▶ **Exercise aim**: An exact copy of all the data is required, with pictures left out.

──────────

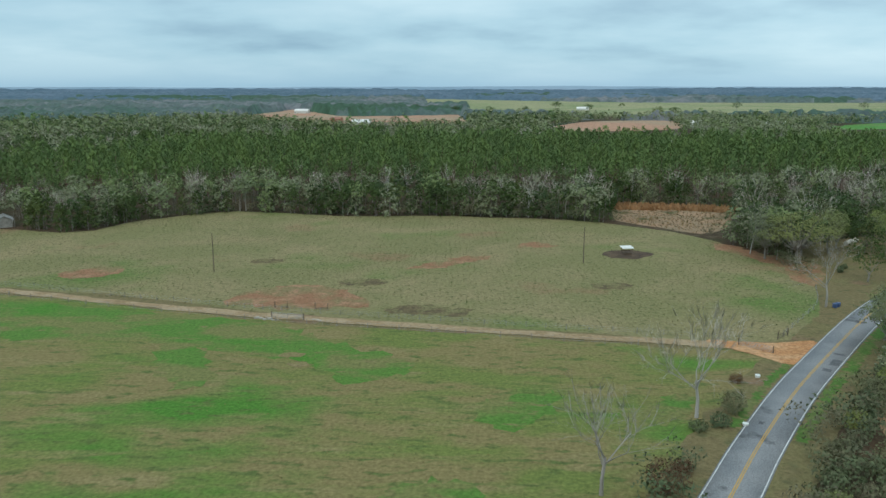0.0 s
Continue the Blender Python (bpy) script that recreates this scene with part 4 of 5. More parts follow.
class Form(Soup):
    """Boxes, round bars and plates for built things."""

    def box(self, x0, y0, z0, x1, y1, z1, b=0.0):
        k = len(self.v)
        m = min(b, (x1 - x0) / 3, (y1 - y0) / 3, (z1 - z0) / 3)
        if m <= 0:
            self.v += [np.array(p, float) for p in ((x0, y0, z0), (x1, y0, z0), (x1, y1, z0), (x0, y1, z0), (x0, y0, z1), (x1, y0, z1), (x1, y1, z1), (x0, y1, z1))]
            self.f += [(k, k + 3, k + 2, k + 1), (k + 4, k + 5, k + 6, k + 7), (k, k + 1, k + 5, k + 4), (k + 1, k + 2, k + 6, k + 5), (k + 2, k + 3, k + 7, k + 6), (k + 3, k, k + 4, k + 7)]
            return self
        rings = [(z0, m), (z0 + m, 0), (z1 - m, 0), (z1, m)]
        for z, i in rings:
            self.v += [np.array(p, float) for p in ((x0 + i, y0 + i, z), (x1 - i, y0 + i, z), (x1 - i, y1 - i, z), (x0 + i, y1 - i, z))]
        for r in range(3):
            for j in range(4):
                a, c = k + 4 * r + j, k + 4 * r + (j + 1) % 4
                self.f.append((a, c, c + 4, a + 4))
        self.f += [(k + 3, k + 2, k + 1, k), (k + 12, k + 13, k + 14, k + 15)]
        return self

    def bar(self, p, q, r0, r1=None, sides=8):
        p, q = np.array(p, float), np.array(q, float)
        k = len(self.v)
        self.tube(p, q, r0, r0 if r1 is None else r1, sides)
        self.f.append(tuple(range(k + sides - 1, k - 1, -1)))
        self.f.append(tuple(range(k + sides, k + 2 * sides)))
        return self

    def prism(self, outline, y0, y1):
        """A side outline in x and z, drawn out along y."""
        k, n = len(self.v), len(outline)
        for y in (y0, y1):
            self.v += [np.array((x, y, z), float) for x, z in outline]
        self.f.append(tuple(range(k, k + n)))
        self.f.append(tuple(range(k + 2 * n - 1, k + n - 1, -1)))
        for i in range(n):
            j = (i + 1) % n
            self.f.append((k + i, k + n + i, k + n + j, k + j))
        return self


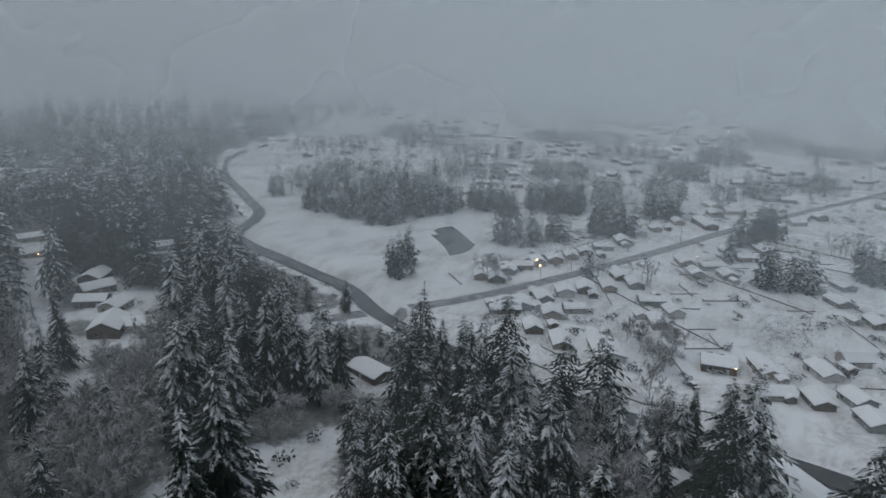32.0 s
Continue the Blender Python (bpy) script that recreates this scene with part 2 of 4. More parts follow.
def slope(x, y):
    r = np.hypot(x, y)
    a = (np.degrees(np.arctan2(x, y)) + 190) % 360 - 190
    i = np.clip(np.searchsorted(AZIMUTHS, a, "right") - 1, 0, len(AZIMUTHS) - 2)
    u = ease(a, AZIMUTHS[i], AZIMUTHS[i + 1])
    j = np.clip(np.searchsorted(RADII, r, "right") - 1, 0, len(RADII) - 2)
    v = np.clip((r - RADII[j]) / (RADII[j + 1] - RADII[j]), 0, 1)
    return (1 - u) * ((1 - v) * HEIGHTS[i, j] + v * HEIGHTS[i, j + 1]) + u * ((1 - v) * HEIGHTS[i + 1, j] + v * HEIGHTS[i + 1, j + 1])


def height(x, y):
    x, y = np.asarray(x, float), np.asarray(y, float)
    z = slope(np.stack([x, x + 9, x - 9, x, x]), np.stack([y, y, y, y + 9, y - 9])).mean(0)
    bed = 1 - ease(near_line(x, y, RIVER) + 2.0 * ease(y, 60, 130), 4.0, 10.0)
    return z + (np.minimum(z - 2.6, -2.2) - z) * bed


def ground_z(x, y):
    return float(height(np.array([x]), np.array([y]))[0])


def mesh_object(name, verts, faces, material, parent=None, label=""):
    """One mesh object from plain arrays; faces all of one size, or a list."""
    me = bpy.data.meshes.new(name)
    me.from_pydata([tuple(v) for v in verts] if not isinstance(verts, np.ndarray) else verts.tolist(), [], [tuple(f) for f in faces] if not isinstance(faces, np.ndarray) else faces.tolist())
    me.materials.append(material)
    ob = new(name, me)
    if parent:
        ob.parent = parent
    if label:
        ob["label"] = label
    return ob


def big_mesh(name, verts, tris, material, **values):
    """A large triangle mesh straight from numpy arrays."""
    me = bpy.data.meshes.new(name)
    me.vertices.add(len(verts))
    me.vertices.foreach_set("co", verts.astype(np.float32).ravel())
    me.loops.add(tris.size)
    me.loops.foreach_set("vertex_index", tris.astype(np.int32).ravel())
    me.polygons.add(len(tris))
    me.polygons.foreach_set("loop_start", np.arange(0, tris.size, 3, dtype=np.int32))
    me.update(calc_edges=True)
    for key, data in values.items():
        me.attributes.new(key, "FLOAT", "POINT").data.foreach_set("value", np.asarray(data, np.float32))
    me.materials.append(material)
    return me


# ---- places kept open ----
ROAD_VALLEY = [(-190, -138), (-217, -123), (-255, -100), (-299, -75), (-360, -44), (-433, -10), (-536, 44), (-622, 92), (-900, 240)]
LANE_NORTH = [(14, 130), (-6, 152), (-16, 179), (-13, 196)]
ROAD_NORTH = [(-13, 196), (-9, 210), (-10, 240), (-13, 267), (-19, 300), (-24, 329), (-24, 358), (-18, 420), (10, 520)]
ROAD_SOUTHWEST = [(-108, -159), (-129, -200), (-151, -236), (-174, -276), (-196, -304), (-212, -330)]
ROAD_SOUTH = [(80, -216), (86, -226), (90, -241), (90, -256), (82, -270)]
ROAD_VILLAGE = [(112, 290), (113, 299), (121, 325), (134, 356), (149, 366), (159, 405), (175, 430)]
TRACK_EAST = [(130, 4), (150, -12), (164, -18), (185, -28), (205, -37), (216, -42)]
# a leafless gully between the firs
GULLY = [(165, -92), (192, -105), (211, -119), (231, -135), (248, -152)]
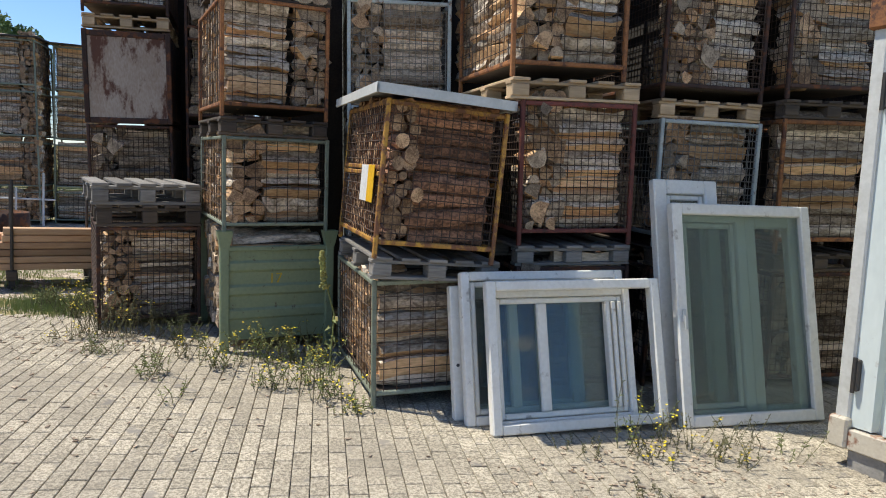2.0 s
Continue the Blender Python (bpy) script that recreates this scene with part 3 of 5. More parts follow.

──────────

▶ **Reply**:
0.0 s
Continue the Blender Python (bpy) script that recreates this scene with part 4 of 5. More parts follow.
class Form(Soup):
    """Boxes, round bars and plates for built things."""

    def box(self, x0, y0, z0, x1, y1, z1, b=0.0):
        k = len(self.v)
        m = min(b, (x1 - x0) / 3, (y1 - y0) / 3, (z1 - z0) / 3)
        if m <= 0:
            self.v += [np.array(p, float) for p in ((x0, y0, z0), (x1, y0, z0), (x1, y1, z0), (x0, y1, z0), (x0, y0, z1), (x1, y0, z1), (x1, y1, z1), (x0, y1, z1))]
            self.f += [(k, k + 3, k + 2, k + 1), (k + 4, k + 5, k + 6, k + 7), (k, k + 1, k + 5, k + 4), (k + 1, k + 2, k + 6, k + 5), (k + 2, k + 3, k + 7, k + 6), (k + 3, k, k + 4, k + 7)]
            return self
        rings = [(z0, m), (z0 + m, 0), (z1 - m, 0), (z1, m)]
        for z, i in rings:
            self.v += [np.array(p, float) for p in ((x0 + i, y0 + i, z), (x1 - i, y0 + i, z), (x1 - i, y1 - i, z), (x0 + i, y1 - i, z))]
        for r in range(3):
            for j in range(4):
                a, c = k + 4 * r + j, k + 4 * r + (j + 1) % 4
                self.f.append((a, c, c + 4, a + 4))
        self.f += [(k + 3, k + 2, k + 1, k), (k + 12, k + 13, k + 14, k + 15)]
        return self

    def bar(self, p, q, r0, r1=None, sides=8):
        p, q = np.array(p, float), np.array(q, float)
        k = len(self.v)
        self.tube(p, q, r0, r0 if r1 is None else r1, sides)
        self.f.append(tuple(range(k + sides - 1, k - 1, -1)))
        self.f.append(tuple(range(k + sides, k + 2 * sides)))
        return self

    def prism(self, outline, y0, y1):
        """A side outline in x and z, drawn out along y."""
        k, n = len(self.v), len(outline)
        for y in (y0, y1):
            self.v += [np.array((x, y, z), float) for x, z in outline]
        self.f.append(tuple(range(k, k + n)))
        self.f.append(tuple(range(k + 2 * n - 1, k + n - 1, -1)))
        for i in range(n):
            j = (i + 1) % n
            self.f.append((k + i, k + n + i, k + n + j, k + j))
        return self


32.0 s
Continue the Blender Python (bpy) script that recreates this scene with part 2 of 4. More parts follow.
def slope(x, y):
    r = np.hypot(x, y)
    a = (np.degrees(np.arctan2(x, y)) + 190) % 360 - 190
    i = np.clip(np.searchsorted(AZIMUTHS, a, "right") - 1, 0, len(AZIMUTHS) - 2)
    u = ease(a, AZIMUTHS[i], AZIMUTHS[i + 1])
    j = np.clip(np.searchsorted(RADII, r, "right") - 1, 0, len(RADII) - 2)
    v = np.clip((r - RADII[j]) / (RADII[j + 1] - RADII[j]), 0, 1)
    return (1 - u) * ((1 - v) * HEIGHTS[i, j] + v * HEIGHTS[i, j + 1]) + u * ((1 - v) * HEIGHTS[i + 1, j] + v * HEIGHTS[i + 1, j + 1])


def height(x, y):
    x, y = np.asarray(x, float), np.asarray(y, float)
    z = slope(np.stack([x, x + 9, x - 9, x, x]), np.stack([y, y, y, y + 9, y - 9])).mean(0)
    bed = 1 - ease(near_line(x, y, RIVER) + 2.0 * ease(y, 60, 130), 4.0, 10.0)
    return z + (np.minimum(z - 2.6, -2.2) - z) * bed


def ground_z(x, y):
    return float(height(np.array([x]), np.array([y]))[0])


def mesh_object(name, verts, faces, material, parent=None, label=""):
    """One mesh object from plain arrays; faces all of one size, or a list."""
    me = bpy.data.meshes.new(name)
    me.from_pydata([tuple(v) for v in verts] if not isinstance(verts, np.ndarray) else verts.tolist(), [], [tuple(f) for f in faces] if not isinstance(faces, np.ndarray) else faces.tolist())
    me.materials.append(material)
    ob = new(name, me)
    if parent:
        ob.parent = parent
    if label:
        ob["label"] = label
    return ob


def big_mesh(name, verts, tris, material, **values):
    """A large triangle mesh straight from numpy arrays."""
    me = bpy.data.meshes.new(name)
    me.vertices.add(len(verts))
    me.vertices.foreach_set("co", verts.astype(np.float32).ravel())
    me.loops.add(tris.size)
    me.loops.foreach_set("vertex_index", tris.astype(np.int32).ravel())
    me.polygons.add(len(tris))
    me.polygons.foreach_set("loop_start", np.arange(0, tris.size, 3, dtype=np.int32))
    me.update(calc_edges=True)
    for key, data in values.items():
        me.attributes.new(key, "FLOAT", "POINT").data.foreach_set("value", np.asarray(data, np.float32))
    me.materials.append(material)
    return me


# ---- places kept open ----
ROAD_VALLEY = [(-190, -138), (-217, -123), (-255, -100), (-299, -75), (-360, -44), (-433, -10), (-536, 44), (-622, 92), (-900, 240)]
LANE_NORTH = [(14, 130), (-6, 152), (-16, 179), (-13, 196)]
ROAD_NORTH = [(-13, 196), (-9, 210), (-10, 240), (-13, 267), (-19, 300), (-24, 329), (-24, 358), (-18, 420), (10, 520)]
ROAD_SOUTHWEST = [(-108, -159), (-129, -200), (-151, -236), (-174, -276), (-196, -304), (-212, -330)]
ROAD_SOUTH = [(80, -216), (86, -226), (90, -241), (90, -256), (82, -270)]
ROAD_VILLAGE = [(112, 290), (113, 299), (121, 325), (134, 356), (149, 366), (159, 405), (175, 430)]
TRACK_EAST = [(130, 4), (150, -12), (164, -18), (185, -28), (205, -37), (216, -42)]
# a leafless gully between the firs
GULLY = [(165, -92), (192, -105), (211, -119), (231, -135), (248, -152)]
2.0 s
Continue the Blender Python (bpy) script that recreates this scene with part 3 of 5. More parts follow.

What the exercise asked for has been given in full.